Concernant la répartition de l’ordre du jour, la Presse nous parle de « 50 % » pour le gouvernement, et 50 % pour le Parlement. Or, la réalité est tout autre…Comme le montre l’article 22. En effet, ce n’est pas le « Parlement », mais la « conférence des présidents » qui déterminera s’il est bon ou non de mettre à l’ordre du jour une loi. Sachant que les « présidents » sont des présidents de « groupes », tous les partis n’étant pas intégrés à un groupe, ou bien les élus « indépendants » ne pourront dès lors pratiquement jamais proposer quoi que ce soit, c’est-à-dire faire concrètement leur travail de parlementaires. Il y aura un « filtre » automatique, qui se fera à l’encontre des partis « minoritaires »… Alors que, par principe ces élus ne sont pas moins légitimes que ceux du PS ou de l’UMP.

Il existe pourtant un moyen plus démocratique. Pourquoi, au lieu de ce système de « censure » ne pas proposer plutôt une répartition à 50 % pour le gouvernement, 50 % pour le Parlement, avec un système proportionnel pour les propositions… Avec possibilité de « reporter » son projet.

Explication : chaque parti politique se verrait octroyer, en référence à ses scores aux législatives, un taux de propositions de loi à faire sur l’année.

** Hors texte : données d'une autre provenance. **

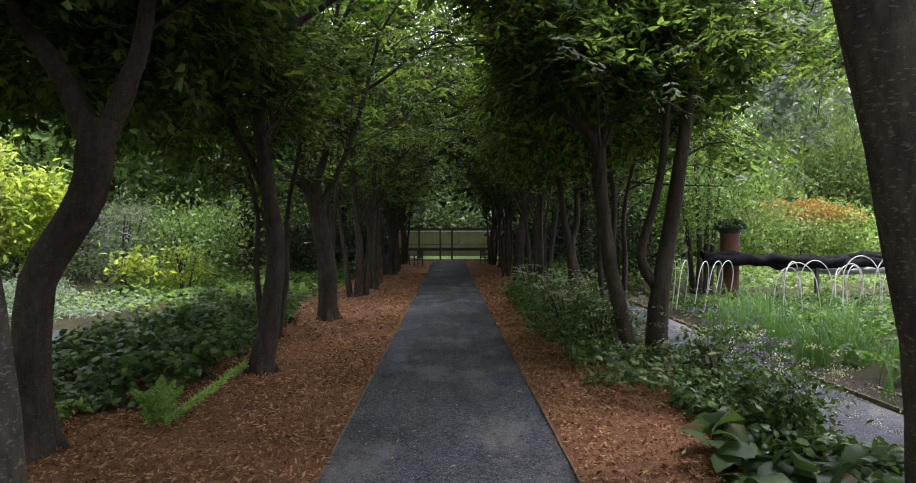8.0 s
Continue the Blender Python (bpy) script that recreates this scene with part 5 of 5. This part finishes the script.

Exemple : sur 100 propositions de loi sur un an, l’UMP se retrouverait par exemple avec 44 % de propositions de loi à faire, le PS 36 %, le MoDem 6 %, le NC 12 %, etc. Cela permettrait à chaque groupe politique de :

1) proposer des lois sérieuses… Et non des lois « d’émotions ». Autrement dit, chaque groupe politique étant « limité » dans son nombre de propositions à faire, il y aurait plus de sérieux, de travail et d’examen évaluateur sur les lois.

2) ne pas servir à rien : tous les partis politiques se voyant reconnaître un % de propositions de loi à faire. Cela ne met pas en danger le « fait majoritaire », ni n’entrave l’action du gouvernement. En revanche, cela permet aux citoyens ayant voté pour des partis « minoritaires » de considérer que le Parlement le représente effectivement… Et non qu’il s’agit là d’une assemblée « de bulletin de vote ».

3) si, sur un an, un groupe politique ne fait pas autant de propositions de loi, que la Constitution le lui permet, il peut « reporter » celles-ci sur l’année suivante. Ainsi, un parti politique pourrait facilement retrouver la parole sur des problématiques diverses et variées, et surtout cela « espacerait » les réformes, les rendrait « lisibles ». On dit souvent qu’un mandat ne dure pas cinq ans… Mais deux. En effet, il semble qu’à partir de la troisième année, parlementaires et président se « reposent ». En mettant en place cette règle, qui aurait la durée du mandat, les partis politiques pourraient ainsi clarifier leur programme, en donnant un grand coup de collier les deux premières années, puis les trois dernières, ils pourraient « peaufiner » la réforme. C’est-à-dire, et c’est en lien avec la politique d’évaluation de la loi, retirée au Parlement (on ne sait trop pourquoi, sinon faire plaisir à Bercy), les parlementaires pourraient les trois dernières années « corriger le tir » si cela s’avère nécessaire, et comme cela demandera probablement plus de « petites lois » que les deux premières années, le « stock » fait par exemple en troisième année (année « surveillons comment la loi fonctionne ») servira à chaque parti de mettre sa pierre à l’édification d’une France comme nous le souhaitons tous.

Mieux vaut, à mon sens, un système « proportionnel » basé sur les suffrages obtenus aux législatives, qu’un procédé qui est d’une certaine manière assez arbitraire.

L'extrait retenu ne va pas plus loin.